* Requirements *
Locate the line with "3. More parts follow." in the material. Copy that line and each one after it, through the last, exactly and with nothing else.

* Task material *
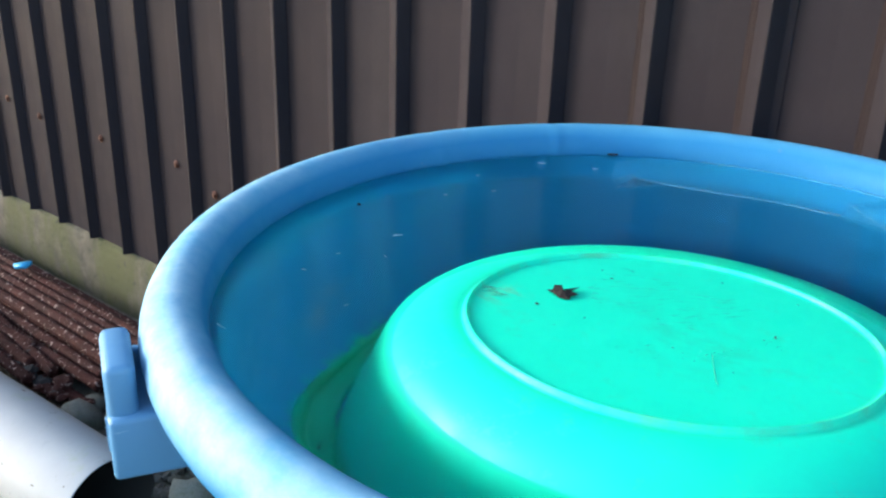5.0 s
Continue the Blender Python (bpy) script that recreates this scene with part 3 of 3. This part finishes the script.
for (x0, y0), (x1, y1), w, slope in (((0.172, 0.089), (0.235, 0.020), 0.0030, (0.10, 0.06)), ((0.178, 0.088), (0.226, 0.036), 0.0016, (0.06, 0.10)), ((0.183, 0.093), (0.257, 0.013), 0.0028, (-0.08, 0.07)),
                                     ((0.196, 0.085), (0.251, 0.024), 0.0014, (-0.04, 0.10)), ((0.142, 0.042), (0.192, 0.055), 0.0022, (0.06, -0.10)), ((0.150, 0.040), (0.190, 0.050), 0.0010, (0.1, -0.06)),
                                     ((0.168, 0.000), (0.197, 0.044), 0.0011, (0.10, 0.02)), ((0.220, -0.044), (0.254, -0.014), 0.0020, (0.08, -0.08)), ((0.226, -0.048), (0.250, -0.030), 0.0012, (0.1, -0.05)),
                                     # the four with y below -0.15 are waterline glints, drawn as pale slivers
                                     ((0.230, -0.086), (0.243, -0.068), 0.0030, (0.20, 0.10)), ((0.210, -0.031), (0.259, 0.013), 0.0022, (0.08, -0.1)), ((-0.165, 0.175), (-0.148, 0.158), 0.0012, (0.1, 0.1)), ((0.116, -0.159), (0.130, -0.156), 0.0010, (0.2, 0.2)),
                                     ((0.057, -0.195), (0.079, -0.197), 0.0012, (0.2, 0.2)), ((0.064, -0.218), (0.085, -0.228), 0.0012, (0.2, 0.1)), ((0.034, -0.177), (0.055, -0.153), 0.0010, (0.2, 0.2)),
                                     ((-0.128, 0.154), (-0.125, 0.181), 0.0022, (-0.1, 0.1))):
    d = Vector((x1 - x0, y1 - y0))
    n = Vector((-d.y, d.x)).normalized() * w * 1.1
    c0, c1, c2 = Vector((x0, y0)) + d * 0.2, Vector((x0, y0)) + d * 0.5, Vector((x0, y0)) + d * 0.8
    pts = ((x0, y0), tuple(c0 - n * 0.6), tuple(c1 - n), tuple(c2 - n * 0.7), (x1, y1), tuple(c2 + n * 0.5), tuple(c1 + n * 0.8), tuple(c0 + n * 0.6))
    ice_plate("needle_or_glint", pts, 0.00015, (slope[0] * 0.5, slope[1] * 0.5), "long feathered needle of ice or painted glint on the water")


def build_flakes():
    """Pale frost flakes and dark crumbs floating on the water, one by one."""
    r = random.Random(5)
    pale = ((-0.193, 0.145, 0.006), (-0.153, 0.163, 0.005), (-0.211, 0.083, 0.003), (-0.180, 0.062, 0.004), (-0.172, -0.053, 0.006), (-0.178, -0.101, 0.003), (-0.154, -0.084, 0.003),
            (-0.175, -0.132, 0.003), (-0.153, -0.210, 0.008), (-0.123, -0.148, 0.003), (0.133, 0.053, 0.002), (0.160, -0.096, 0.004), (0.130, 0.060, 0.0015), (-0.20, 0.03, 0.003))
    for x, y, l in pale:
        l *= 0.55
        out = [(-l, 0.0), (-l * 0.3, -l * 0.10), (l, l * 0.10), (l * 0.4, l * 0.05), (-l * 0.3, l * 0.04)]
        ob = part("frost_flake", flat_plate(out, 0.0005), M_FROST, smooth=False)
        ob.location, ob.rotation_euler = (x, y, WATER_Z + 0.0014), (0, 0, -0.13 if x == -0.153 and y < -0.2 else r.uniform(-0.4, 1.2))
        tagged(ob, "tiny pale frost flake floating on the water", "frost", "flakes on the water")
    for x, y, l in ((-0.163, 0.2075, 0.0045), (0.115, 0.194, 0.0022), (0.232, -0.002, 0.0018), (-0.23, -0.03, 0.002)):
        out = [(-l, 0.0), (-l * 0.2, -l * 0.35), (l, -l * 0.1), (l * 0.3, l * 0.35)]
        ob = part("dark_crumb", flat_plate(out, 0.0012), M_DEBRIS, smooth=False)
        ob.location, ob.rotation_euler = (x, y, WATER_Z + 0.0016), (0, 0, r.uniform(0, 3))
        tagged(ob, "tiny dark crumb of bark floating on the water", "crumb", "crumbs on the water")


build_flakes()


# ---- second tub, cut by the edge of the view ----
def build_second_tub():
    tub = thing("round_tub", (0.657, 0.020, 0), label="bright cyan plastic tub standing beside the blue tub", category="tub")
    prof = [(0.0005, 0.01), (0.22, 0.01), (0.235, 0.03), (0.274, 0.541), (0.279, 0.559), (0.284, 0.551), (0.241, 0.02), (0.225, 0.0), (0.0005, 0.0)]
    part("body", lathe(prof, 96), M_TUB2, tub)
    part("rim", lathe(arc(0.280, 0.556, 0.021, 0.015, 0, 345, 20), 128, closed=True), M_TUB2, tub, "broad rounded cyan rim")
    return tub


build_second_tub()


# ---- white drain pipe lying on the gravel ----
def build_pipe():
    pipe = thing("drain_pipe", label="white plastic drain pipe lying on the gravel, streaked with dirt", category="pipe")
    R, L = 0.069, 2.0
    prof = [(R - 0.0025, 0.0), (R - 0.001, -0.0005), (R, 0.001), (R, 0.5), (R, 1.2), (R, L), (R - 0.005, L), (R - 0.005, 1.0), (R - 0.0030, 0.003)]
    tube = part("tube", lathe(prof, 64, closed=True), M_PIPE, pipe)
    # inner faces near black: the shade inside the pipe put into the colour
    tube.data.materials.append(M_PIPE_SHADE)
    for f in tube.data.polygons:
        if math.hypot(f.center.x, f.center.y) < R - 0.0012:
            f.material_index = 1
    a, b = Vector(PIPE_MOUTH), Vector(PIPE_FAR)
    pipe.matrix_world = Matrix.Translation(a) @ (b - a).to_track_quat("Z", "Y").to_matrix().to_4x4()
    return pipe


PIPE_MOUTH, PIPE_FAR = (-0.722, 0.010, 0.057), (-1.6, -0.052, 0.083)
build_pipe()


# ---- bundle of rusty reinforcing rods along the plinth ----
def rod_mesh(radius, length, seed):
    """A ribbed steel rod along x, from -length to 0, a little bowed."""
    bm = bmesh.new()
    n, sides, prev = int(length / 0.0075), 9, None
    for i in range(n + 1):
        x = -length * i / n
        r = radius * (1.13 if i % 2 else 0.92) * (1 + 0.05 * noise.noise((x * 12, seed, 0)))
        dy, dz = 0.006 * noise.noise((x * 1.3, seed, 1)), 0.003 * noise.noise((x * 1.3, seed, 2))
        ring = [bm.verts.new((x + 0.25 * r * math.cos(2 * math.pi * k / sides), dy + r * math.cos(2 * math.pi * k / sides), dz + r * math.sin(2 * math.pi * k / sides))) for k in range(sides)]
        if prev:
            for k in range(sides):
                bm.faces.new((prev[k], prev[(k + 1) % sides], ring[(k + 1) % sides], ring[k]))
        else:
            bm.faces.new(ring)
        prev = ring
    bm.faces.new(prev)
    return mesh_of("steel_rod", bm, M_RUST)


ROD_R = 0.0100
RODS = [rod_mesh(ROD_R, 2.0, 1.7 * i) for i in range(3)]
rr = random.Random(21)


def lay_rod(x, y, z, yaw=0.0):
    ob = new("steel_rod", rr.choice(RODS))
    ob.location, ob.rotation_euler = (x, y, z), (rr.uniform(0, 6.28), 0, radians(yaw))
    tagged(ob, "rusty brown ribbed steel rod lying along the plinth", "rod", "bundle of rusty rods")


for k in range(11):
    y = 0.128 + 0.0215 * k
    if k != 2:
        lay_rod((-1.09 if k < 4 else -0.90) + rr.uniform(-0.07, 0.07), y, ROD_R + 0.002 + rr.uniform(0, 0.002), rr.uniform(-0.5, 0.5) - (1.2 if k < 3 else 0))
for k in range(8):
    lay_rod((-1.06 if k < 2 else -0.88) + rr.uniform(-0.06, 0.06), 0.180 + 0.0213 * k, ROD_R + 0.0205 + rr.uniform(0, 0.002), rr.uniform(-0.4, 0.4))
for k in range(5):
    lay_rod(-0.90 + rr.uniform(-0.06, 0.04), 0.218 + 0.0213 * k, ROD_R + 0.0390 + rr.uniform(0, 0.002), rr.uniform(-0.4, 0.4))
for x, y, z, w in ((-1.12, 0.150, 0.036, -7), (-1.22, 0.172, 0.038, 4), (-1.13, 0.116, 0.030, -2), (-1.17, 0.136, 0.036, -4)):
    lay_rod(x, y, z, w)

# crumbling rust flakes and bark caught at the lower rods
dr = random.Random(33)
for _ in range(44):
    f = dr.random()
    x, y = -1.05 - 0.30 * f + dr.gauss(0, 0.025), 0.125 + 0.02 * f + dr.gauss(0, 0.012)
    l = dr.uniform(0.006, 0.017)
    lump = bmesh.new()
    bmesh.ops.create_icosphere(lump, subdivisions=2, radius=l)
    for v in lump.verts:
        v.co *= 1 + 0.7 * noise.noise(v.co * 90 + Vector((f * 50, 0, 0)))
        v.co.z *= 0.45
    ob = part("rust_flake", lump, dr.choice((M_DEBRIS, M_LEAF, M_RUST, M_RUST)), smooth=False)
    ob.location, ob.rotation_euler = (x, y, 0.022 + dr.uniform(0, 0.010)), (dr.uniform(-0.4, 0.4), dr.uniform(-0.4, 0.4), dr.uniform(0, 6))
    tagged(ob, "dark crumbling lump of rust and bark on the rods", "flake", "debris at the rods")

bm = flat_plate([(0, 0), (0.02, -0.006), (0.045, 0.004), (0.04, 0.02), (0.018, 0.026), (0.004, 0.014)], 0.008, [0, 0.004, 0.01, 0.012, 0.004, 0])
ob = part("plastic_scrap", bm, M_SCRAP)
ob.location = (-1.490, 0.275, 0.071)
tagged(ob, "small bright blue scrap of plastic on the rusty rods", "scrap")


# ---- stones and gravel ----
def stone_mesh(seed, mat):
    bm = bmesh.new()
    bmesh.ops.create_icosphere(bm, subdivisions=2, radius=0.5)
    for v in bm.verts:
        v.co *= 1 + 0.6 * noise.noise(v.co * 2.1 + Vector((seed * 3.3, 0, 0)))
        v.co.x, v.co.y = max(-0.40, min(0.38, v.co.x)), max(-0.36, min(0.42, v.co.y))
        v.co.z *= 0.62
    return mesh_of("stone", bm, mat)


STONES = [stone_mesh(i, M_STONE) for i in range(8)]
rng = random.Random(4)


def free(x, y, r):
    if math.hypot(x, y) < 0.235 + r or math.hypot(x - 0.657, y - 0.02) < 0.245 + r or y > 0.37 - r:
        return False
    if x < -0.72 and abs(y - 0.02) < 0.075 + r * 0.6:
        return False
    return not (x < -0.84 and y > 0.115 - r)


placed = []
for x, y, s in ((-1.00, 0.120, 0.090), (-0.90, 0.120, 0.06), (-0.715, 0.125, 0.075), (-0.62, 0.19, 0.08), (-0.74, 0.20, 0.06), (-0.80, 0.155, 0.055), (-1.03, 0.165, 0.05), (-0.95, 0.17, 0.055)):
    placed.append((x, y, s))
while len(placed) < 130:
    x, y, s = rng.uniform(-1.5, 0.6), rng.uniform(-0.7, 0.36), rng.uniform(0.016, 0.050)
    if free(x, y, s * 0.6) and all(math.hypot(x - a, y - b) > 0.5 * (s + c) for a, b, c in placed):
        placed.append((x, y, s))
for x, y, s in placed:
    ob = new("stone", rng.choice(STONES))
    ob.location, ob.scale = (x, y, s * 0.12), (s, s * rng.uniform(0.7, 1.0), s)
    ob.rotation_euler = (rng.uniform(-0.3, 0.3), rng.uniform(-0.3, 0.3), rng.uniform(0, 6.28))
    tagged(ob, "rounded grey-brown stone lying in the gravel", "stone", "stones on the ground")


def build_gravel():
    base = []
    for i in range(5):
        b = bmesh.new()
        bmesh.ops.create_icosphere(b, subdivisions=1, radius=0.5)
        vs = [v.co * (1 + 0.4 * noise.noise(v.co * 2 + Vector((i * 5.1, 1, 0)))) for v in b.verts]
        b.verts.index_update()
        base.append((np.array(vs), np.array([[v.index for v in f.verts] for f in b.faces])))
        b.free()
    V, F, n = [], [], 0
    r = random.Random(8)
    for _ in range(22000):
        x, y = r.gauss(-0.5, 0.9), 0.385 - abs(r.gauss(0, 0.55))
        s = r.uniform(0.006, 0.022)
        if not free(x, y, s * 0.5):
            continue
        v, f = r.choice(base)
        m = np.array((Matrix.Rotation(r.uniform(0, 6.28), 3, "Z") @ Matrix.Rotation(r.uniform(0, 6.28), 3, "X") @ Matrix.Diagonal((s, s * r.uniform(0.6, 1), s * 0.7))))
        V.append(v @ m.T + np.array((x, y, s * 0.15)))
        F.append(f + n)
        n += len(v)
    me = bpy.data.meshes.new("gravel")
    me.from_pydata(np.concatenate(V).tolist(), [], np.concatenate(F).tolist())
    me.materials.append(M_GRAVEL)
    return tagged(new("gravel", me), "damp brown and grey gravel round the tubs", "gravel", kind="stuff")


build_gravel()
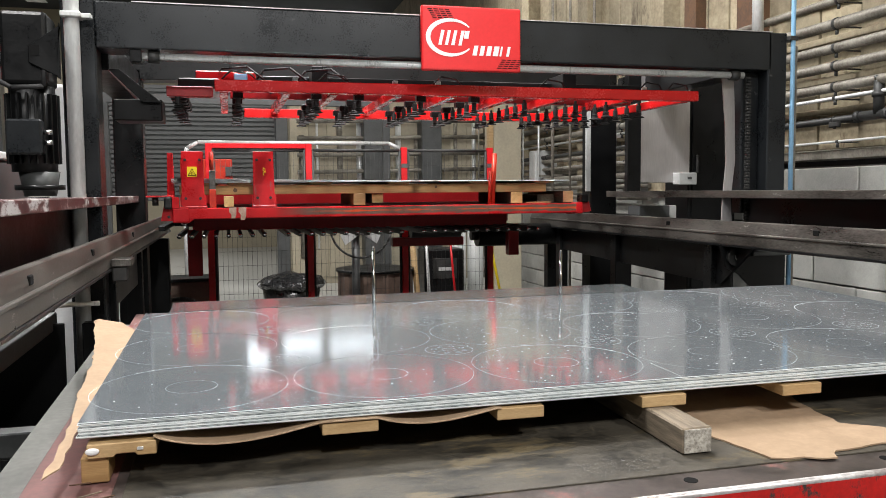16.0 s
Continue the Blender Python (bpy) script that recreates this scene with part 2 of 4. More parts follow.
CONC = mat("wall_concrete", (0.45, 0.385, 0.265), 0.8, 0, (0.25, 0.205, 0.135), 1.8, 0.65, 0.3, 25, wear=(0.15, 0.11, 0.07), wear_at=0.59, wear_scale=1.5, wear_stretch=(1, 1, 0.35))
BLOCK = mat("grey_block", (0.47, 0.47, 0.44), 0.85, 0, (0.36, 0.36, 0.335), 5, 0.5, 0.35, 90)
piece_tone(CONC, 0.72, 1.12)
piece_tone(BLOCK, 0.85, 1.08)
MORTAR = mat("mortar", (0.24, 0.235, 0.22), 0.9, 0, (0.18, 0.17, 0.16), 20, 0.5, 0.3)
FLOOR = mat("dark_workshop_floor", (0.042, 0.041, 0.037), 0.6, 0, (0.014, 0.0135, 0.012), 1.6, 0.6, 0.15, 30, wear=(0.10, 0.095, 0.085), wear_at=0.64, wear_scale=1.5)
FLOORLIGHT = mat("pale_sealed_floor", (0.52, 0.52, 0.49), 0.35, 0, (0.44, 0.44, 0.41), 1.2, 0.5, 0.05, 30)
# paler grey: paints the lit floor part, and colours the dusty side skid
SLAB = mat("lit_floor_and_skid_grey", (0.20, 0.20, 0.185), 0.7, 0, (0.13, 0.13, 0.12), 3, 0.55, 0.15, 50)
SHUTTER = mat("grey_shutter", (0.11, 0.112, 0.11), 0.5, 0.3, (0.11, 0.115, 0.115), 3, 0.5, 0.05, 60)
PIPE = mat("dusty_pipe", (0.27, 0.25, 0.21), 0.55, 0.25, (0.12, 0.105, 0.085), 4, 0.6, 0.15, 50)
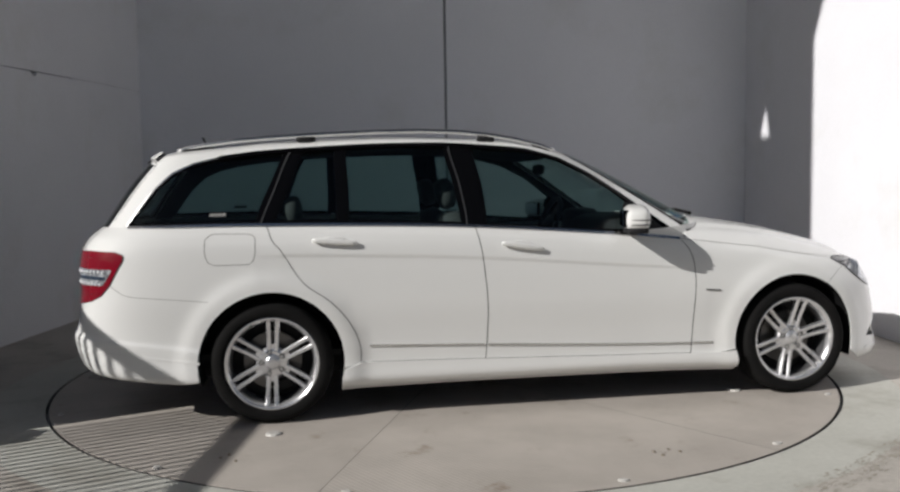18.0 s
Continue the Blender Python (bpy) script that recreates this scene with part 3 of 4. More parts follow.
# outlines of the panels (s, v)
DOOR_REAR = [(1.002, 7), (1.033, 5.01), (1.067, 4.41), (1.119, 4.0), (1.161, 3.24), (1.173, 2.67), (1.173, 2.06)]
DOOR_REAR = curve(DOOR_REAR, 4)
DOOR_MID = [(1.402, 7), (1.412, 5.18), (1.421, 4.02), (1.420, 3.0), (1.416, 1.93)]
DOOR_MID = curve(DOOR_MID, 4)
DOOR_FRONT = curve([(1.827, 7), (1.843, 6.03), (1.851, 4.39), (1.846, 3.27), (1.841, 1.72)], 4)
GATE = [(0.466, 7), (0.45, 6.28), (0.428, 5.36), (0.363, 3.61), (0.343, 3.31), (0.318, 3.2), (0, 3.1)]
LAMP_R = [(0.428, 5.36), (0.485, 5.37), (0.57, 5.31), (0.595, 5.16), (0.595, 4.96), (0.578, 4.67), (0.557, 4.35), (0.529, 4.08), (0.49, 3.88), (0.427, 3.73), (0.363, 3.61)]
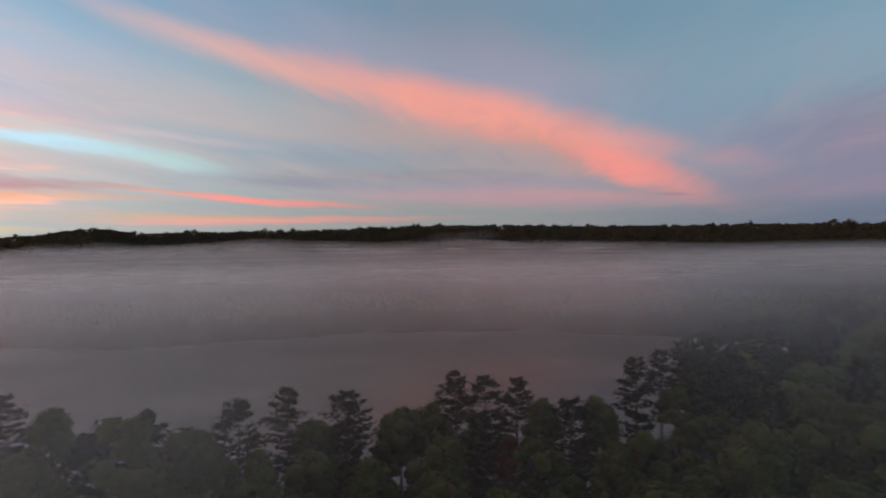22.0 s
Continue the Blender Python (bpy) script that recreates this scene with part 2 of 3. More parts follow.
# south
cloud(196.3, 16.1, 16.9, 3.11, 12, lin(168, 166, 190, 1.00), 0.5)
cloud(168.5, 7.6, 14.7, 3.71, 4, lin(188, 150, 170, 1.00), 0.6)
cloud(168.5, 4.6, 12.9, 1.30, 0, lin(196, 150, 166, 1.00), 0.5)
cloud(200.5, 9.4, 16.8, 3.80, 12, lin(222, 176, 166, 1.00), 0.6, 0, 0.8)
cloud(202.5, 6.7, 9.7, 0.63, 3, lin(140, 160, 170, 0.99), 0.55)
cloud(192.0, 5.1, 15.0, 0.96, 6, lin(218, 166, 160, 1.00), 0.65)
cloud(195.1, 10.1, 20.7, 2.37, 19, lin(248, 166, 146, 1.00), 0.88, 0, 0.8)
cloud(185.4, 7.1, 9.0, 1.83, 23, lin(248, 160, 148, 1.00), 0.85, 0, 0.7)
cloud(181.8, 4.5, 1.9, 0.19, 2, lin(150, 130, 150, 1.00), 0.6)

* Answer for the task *
Continue the Blender Python (bpy) script that recreates this scene with part 2 of 3. More parts follow.
# south
cloud(196.3, 16.1, 16.9, 3.11, 12, lin(168, 166, 190, 1.00), 0.5)
cloud(168.5, 7.6, 14.7, 3.71, 4, lin(188, 150, 170, 1.00), 0.6)
cloud(168.5, 4.6, 12.9, 1.30, 0, lin(196, 150, 166, 1.00), 0.5)
cloud(200.5, 9.4, 16.8, 3.80, 12, lin(222, 176, 166, 1.00), 0.6, 0, 0.8)
cloud(202.5, 6.7, 9.7, 0.63, 3, lin(140, 160, 170, 0.99), 0.55)
cloud(192.0, 5.1, 15.0, 0.96, 6, lin(218, 166, 160, 1.00), 0.65)
cloud(195.1, 10.1, 20.7, 2.37, 19, lin(248, 166, 146, 1.00), 0.88, 0, 0.8)
cloud(185.4, 7.1, 9.0, 1.83, 23, lin(248, 160, 148, 1.00), 0.85, 0, 0.7)
cloud(181.8, 4.5, 1.9, 0.19, 2, lin(150, 130, 150, 1.00), 0.6)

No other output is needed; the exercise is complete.